1). Почему сборник повестей называется «Миргород»?

2). Почему соединенными воедино оказались столь различные по смыслу и тематике повести?

3). Что в действительности объединяет эти повести?

4). Почему сборник «Миргород» разделен автором на две части?

 

Первое и самое простое объяснение названия сборника биографично: Николай Васильевич Гоголь родился 20 марта 1809 г. в местечке Большие Сорочинцы близ небольшого уездного городка Миргорода, входящего в состав Полтавской губернии.

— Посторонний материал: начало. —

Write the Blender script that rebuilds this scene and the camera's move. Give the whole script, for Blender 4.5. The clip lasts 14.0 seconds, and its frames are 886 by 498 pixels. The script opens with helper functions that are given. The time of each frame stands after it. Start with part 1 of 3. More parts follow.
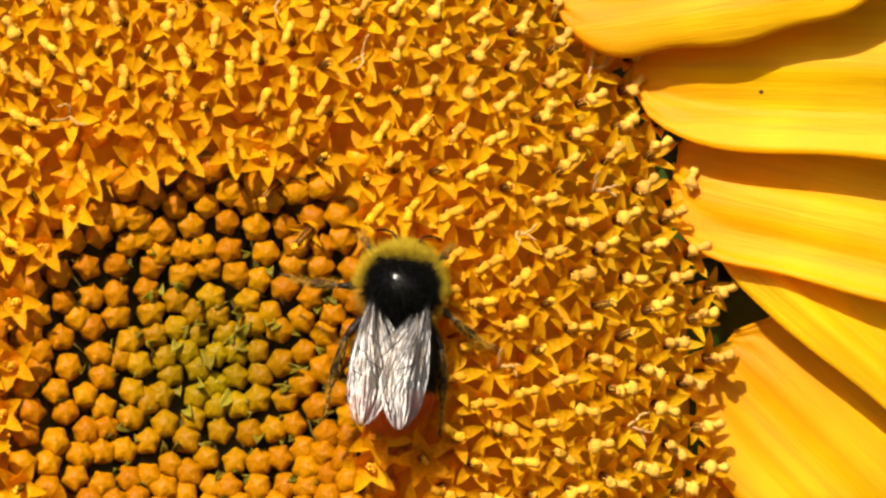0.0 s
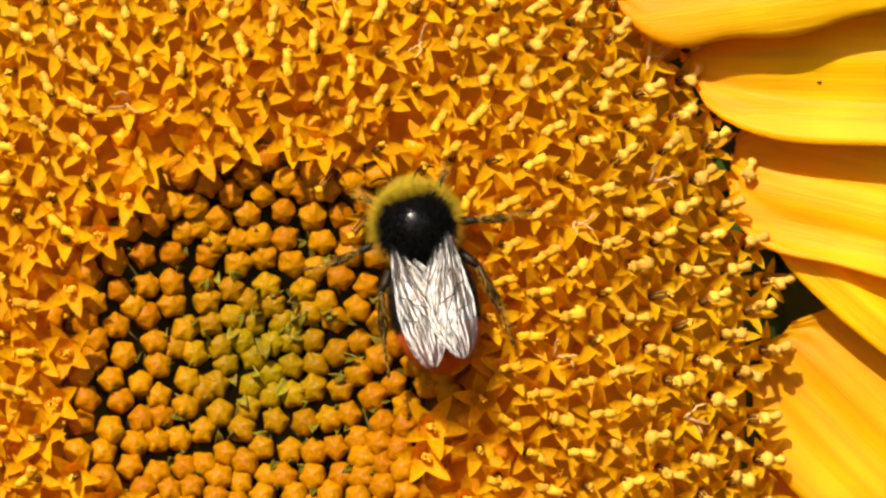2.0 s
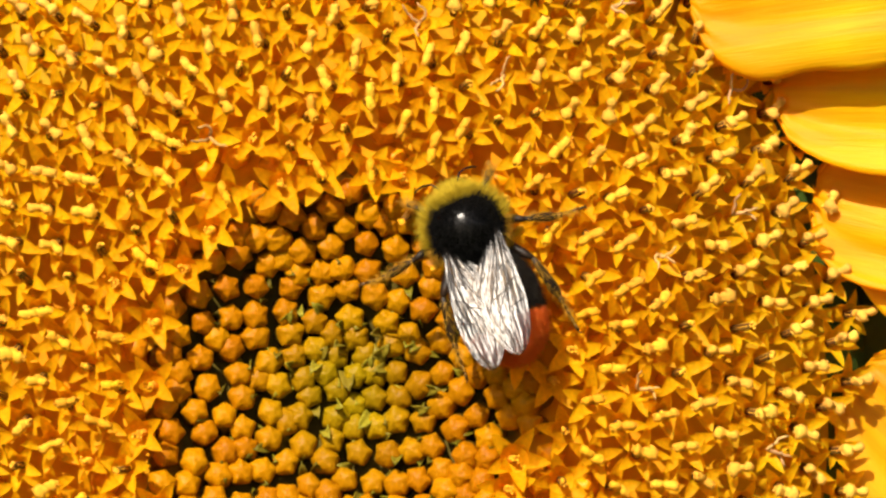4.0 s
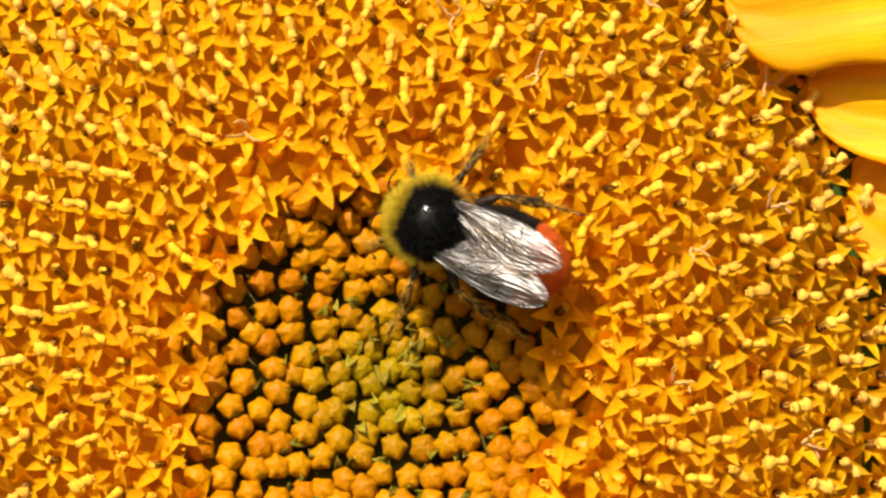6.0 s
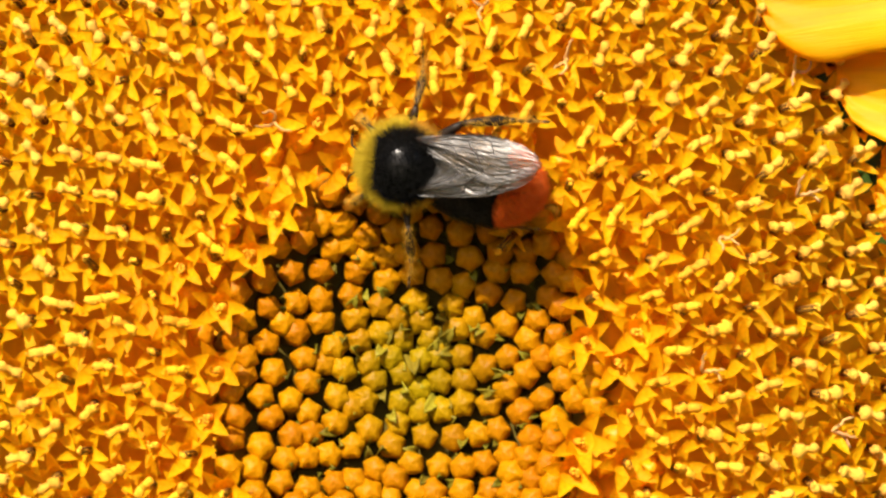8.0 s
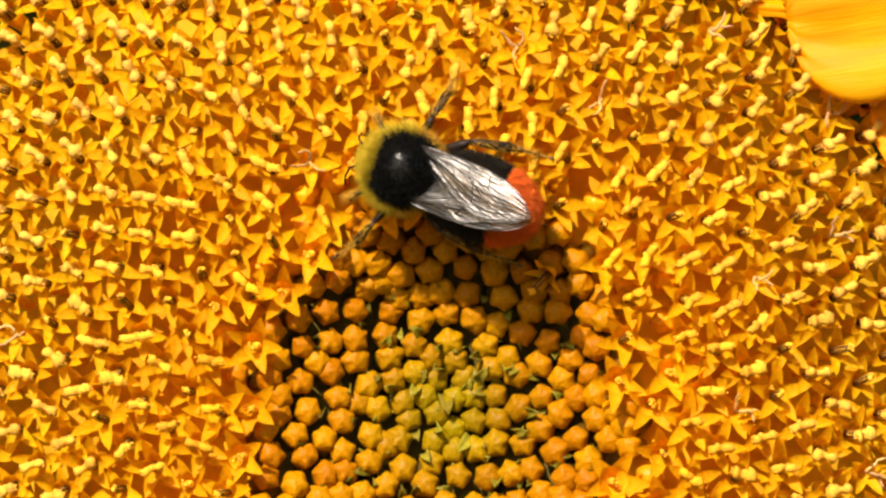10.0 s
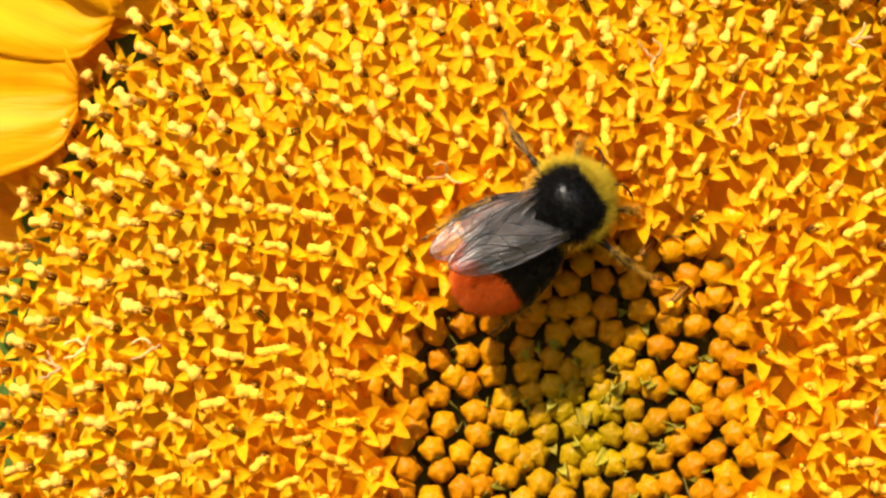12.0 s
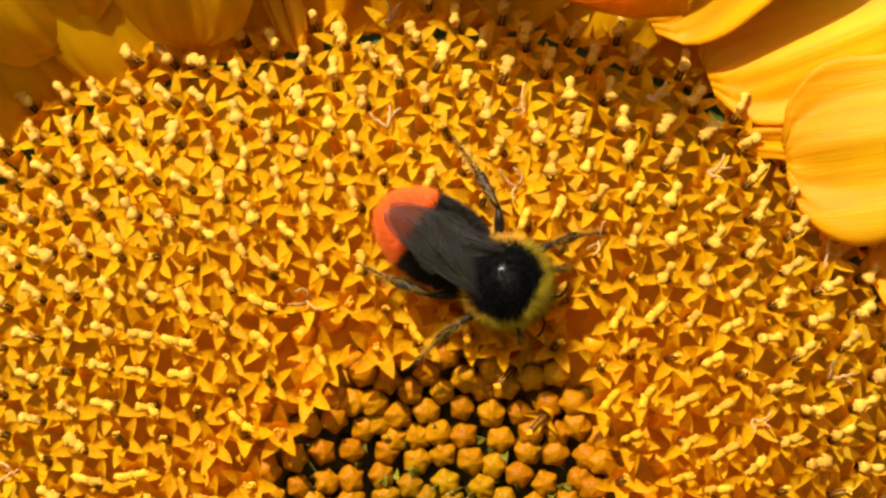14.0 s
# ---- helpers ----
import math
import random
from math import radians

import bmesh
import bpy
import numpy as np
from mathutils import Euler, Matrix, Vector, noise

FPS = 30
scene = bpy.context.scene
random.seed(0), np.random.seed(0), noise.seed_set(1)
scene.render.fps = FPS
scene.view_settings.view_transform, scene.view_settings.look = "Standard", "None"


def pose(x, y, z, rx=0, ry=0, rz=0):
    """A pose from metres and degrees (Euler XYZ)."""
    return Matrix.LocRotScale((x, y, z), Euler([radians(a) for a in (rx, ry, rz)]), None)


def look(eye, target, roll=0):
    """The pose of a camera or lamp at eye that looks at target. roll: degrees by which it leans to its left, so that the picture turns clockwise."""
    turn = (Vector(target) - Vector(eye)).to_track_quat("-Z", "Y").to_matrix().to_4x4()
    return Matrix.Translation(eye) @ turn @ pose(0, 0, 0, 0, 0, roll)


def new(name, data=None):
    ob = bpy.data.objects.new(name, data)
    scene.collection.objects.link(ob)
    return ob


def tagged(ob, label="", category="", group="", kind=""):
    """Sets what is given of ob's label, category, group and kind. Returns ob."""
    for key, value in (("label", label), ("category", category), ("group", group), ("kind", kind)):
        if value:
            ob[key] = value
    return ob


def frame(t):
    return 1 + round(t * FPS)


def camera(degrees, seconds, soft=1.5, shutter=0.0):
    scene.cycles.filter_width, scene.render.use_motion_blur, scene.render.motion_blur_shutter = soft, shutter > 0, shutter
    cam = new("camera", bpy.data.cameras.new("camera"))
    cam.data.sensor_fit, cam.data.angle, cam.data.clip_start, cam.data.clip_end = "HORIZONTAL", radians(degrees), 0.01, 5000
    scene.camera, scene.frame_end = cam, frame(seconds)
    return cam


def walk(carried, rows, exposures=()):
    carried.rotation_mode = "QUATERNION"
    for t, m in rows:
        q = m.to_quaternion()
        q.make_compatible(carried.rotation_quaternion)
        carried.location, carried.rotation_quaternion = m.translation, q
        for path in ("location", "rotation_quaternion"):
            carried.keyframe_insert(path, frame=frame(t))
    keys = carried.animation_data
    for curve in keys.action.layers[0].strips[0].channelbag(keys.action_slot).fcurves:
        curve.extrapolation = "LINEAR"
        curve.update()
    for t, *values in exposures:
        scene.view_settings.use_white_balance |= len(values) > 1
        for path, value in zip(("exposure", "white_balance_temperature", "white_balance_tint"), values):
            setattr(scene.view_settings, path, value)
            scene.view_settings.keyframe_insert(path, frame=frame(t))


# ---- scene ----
# ---- camera ----
MM = 0.001
HEAD = pose(0, 0, 1.5, 90)            # flower face: x right, y up, z out of the disc, millimetres


def on_face(x, y, z, rx=0, ry=0, rz=0):
    """A pose on the flower's face, from millimetres and degrees."""
    return HEAD @ pose(x * MM, y * MM, z * MM, rx, ry, rz)


cam = camera(12.0, 14.0, soft=2.4, shutter=0.3)
PATH = [
    (0, 10.82, 10.61, 328.60, -0.23, -1.33, -0.14),
    (0.5, 11.14, 9.92, 329.16, -0.19, -1.06, -0.36),
    (1, 8.95, 9.81, 328.16, -0.26, -0.54, -0.02),
    (1.5, 10.47, 9.54, 329.16, 0.09, -0.77, -0.33),
    (2, 9.39, 9.83, 327.64, -0.24, -0.81, 0.14),
    (2.5, 10.48, 9.56, 329.27, 0.00, -0.74, -0.12),
    (3, 9.85, 9.07, 328.21, 0.21, 0.42, -0.11),
    (3.2, 9.41, 9.40, 328.33, 0.29, 0.30, 0.11),
    (5.3, 9.82, 10.51, 328.86, -0.20, 0.36, 0.07),
    (5.5, 10.42, 10.39, 328.83, -0.10, 0.25, 0.04),
    (6, 10.04, 10.32, 329.04, 0.04, 0.90, -0.03),
    (6.5, 10.08, 10.24, 329.44, 0.11, 1.18, -0.07),
    (7, 9.65, 10.04, 329.73, -0.05, 1.30, -0.02),
    (7.5, 10.26, 10.56, 329.04, -0.16, 0.91, -0.09),
    (8, 10.38, 9.86, 329.40, -0.03, 1.36, -0.25),
    (8.2, 10.22, 10.03, 328.97, 0.21, 1.52, -0.29),
    (10.3, 10.00, 9.98, 330.13, 0.62, 1.76, -0.09),
    (10.5, 10.90, 8.75, 329.21, 0.73, 1.64, -0.17),
    (11, 10.21, 10.32, 328.81, 0.50, 2.55, -0.36),
    (11.5, 11.95, 9.45, 328.10, 0.13, 2.25, -0.43),
    (12, 11.18, 9.18, 327.97, 0.81, 3.84, -0.08),
    (12.5, 10.91, 9.36, 328.26, 1.23, 2.94, 0.08),
    (13, 9.83, 9.84, 327.97, 1.78, 3.17, 0.51),
    (13.5, 11.12, 10.86, 329.41, 2.38, 1.55, 0.23),
    (14, 9.55, 9.36, 328.90, 2.52, 1.64, 0.30),
]
walk(cam, [(t, on_face(x, y, z, rx, ry, rz)) for t, x, y, z, rx, ry, rz in PATH], exposures=[
    (0.0, 0.64), (3.0, 0.64), (5.5, 1.0), (6.1, 0.88), (7.0, 0.88), (8.0, 1.02), (10.5, 0.90), (12.0, 1.2), (13.0, 0.86), (14.0, 0.68)])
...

Рядом была и знаменитая Диканька, впоследствии прославленная своим великим земляком вместе с Сорочинской ярмаркой.

 

Отрицать такую биографичность бессмысленно, поскольку сам автор недвусмысленно указывает на нее, но только ли ею обусловлено название, или мы имеем дело с некой промыслительностью – тем творческим актом Бога, значения которого сам человек может и не понимать? Не является ли Миргород чем-то большим, чем географической точкой на карте, местом рождения великого писателя?

 

Попристальнее всмотримся в биографию писателя.

 

Приблизительно с 1832 г. Н. В. Гоголь пытается профессионально занимается историей. Он преподает в женском Патриотическом институте, созданном в Петербурге под патронатом Императрицы. В его научных планах написание – не более и не менее – «Всеобщей истории и всеобщей географии» («Земля и люди»): в двух или трех томах.

 

«я… напишу всеобщую историю, которой, в настоящем виде ее, до сих пор, к сожалению, не только на Руси, но даже и в Европе нет», - сообщает он о своем замысле в письме А. С. Пушкину 23 декабря 1833 г.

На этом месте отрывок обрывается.